To give you some background, my friend Brendon is just one of the most amazingly good people in the world. He takes care of everyone around him, his mind, body, and spirit are sharp. He's a black belt, an excellent programmer, a philosopher, a Shodan in Go (actually, even stronger than that - he's a Shodan under the Asian rankings, so probably even higher in America), a hard worker, extremely loyal, a clear and free thinker, widely read and knowledgeable, and again - an amazingly good guy. I've learned a lot from him (notably, he taught me how to play Go, sysadmin Linux, understand basketball at a very high level, improve at martial arts, improve my fitness, and other good stuff - we'd usually go drink green tea and play Go at Samurai Restaurant in Boston, go fight in the park, talk philosophy out at nightclubs, do stuff like that).

He wrote back to me about greatness and humility. I think this is a really beautiful piece, so I asked him if I could gently edit it and put it up. He graciously agreed. It's long, but go ahead and just start it and give it whatever time you have - there's a lot of amazing insight in here.

A Quick Favor Request - if you learn from this or it helps you, please send Brendon a quick email to mail@bobz.in - he was actually a little gun-shy about having such a personal piece put up with such raw power in it. He only agreed when I told him how many people it could help - so please, drop him a short line to say thanks if this teaches you as much as it did me.

Without further ado...

Some loosely related concepts

On minimalift

Weightlifting doesn’t hurt that much.

I hear a lot of people talk about how hard they train and how difficult it is. I don’t perceive weightlifting as hard. When you walk into the gym, the work expected of you and the level of pain is quite predictable, and it can only be “so bad” in terms of load or volume. Compared to the martial arts study I underwent, weightlifting is like retirement. Consider walking into your school every day, knowing full well today might be the day you endure the worst pain of your life. Some days you’re the recipient of no pain, just movement and breathing. At other times you’re enduring protracted periods of sheer agony, and then some more for good measure. Most of the time, it’s somewhere in the middle, tending towards the pain end. I remember once I took two weeks off. After the first night back in training, I wasn’t able to lift my knife and fork at the dinner table. This wasn’t even a tough session. Weightlifting is good graft but it doesn’t hurt so bad.

Fixed length lifespan

A friend died recently. She was given 10 years max to live following a kidney transplant operation. She outlived this expectation by a fair amount. Being over 60 meant she was one of the outliers in terms of lifespan - so good that she was being studied by scientist in her final months. Imagine how having a fixed expiry date (which was accurate) alters your decision making process.

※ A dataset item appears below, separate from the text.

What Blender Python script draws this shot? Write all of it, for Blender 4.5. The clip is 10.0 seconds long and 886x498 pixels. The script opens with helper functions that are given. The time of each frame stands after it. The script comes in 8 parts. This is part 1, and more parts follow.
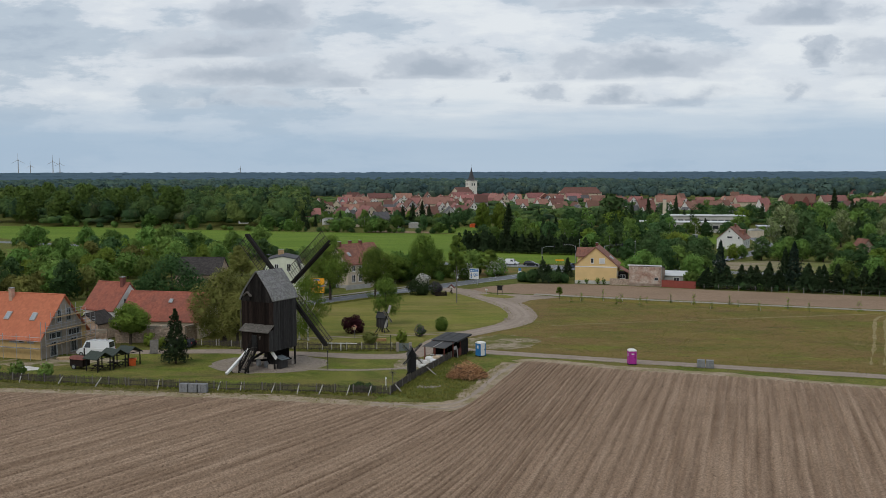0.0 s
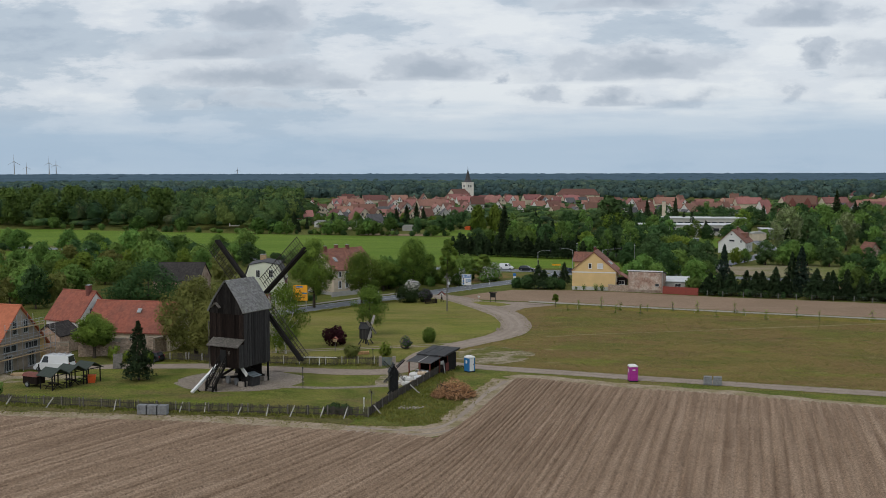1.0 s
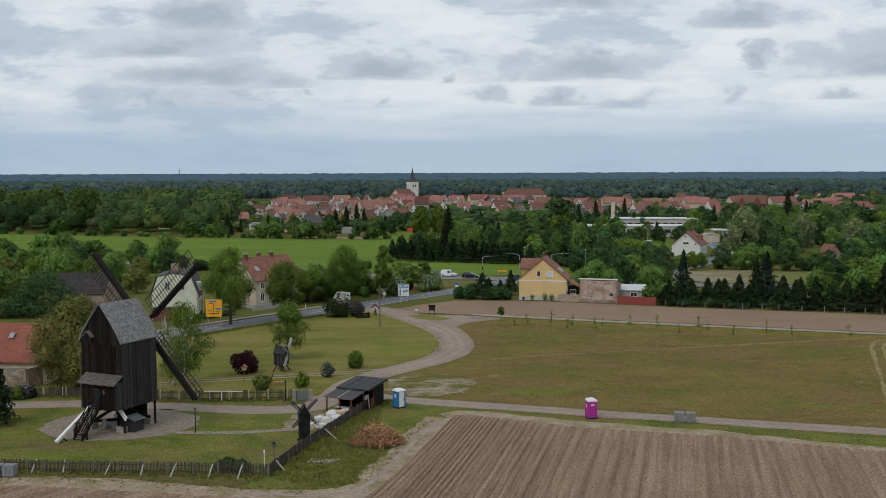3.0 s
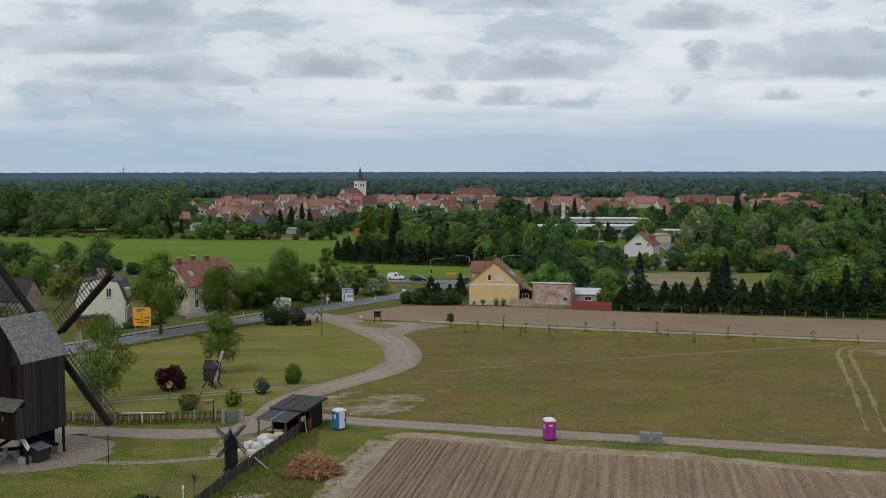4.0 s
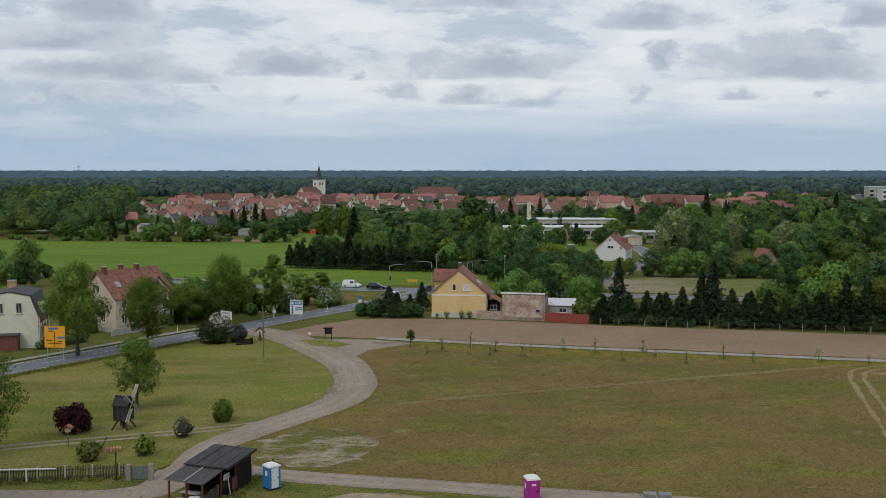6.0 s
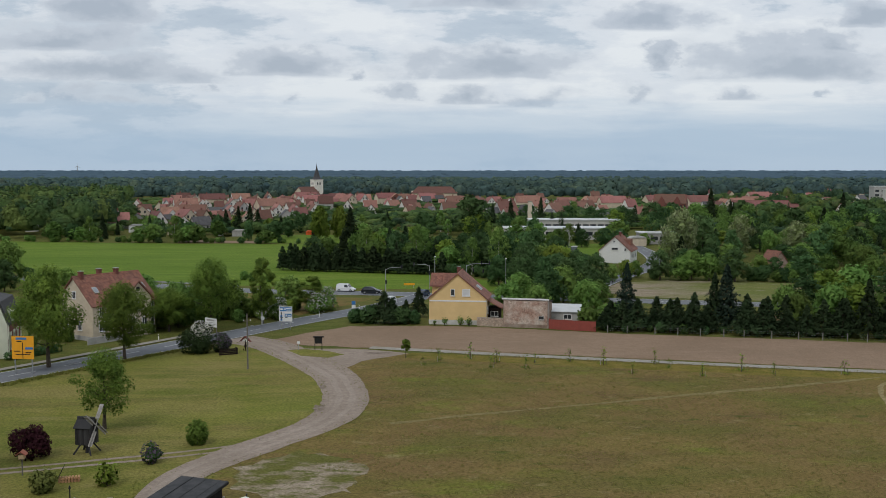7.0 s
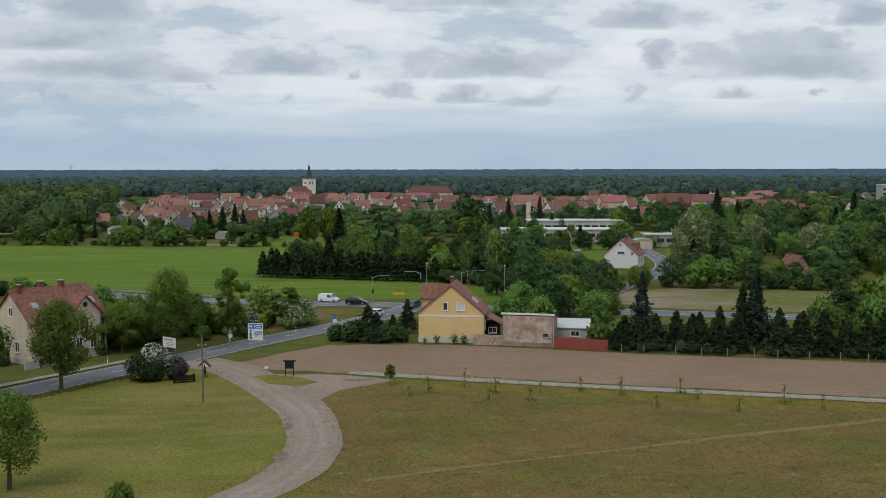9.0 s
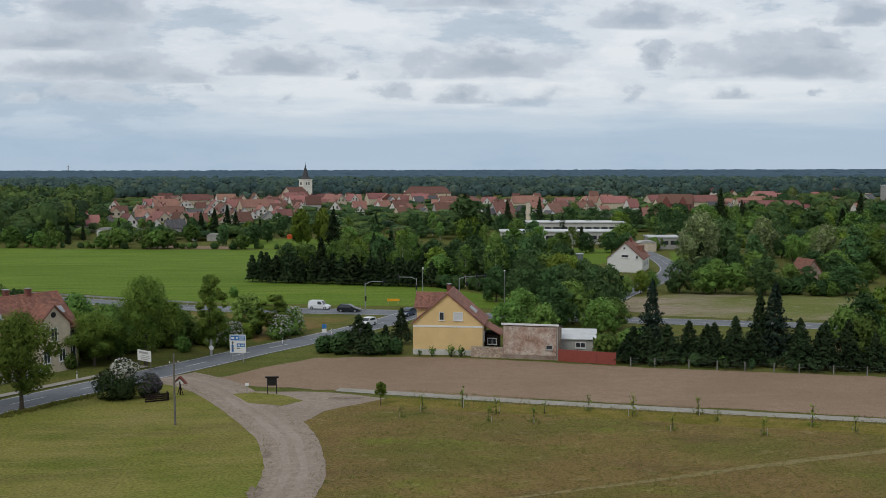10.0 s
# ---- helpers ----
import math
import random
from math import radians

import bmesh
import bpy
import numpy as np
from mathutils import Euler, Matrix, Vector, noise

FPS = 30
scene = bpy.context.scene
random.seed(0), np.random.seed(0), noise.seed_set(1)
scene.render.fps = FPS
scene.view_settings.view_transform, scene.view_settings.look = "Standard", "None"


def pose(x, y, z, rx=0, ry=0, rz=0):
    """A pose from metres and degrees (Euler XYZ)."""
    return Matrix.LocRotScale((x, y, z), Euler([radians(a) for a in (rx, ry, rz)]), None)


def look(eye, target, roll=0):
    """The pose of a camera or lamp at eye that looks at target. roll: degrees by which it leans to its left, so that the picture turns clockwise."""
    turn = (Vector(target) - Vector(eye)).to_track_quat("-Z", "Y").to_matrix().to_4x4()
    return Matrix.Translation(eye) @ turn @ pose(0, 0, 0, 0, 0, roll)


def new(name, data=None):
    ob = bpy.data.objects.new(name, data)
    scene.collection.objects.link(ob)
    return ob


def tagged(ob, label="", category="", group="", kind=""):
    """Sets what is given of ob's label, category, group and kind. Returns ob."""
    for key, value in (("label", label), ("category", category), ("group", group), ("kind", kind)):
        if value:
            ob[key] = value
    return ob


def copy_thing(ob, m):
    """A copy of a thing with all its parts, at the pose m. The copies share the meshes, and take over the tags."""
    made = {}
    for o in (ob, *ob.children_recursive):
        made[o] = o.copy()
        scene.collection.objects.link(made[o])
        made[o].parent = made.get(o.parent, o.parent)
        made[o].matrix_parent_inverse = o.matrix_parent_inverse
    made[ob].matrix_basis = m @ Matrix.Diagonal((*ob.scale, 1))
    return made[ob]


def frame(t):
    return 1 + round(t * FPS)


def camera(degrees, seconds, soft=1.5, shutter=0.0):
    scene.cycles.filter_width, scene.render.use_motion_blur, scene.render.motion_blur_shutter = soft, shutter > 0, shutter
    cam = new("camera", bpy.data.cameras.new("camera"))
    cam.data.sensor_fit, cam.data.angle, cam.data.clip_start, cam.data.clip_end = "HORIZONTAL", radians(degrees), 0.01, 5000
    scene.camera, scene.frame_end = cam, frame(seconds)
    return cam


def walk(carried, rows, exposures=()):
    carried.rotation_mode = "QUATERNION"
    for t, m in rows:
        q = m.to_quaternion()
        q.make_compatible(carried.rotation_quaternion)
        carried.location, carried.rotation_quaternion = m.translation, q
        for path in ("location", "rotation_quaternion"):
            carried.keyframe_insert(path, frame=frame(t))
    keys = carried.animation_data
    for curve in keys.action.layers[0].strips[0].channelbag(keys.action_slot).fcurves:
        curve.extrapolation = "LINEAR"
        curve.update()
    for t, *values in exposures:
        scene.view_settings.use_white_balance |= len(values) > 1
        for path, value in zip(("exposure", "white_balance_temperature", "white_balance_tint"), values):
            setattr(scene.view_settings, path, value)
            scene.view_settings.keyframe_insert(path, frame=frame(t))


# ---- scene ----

Imagine you’re in some Gattaca-inspired universe where everyone expires at a known time, regardless of how you live. What would your day look like? What life choices would you make? Would you still spend your time the way you currently do? Guess what! At the moment, unless you’re an outlier that date is somewhere around your 80th birthday - if you’re very lucky. Call it 100 if you’re an optimist but I think that’s pushing it given Jack LaLanne didn’t make it. A shiny fifty pence piece says your lifestyle isn’t as optimal as his was. If you’re making poor decisions, you’re likely trimming that number down.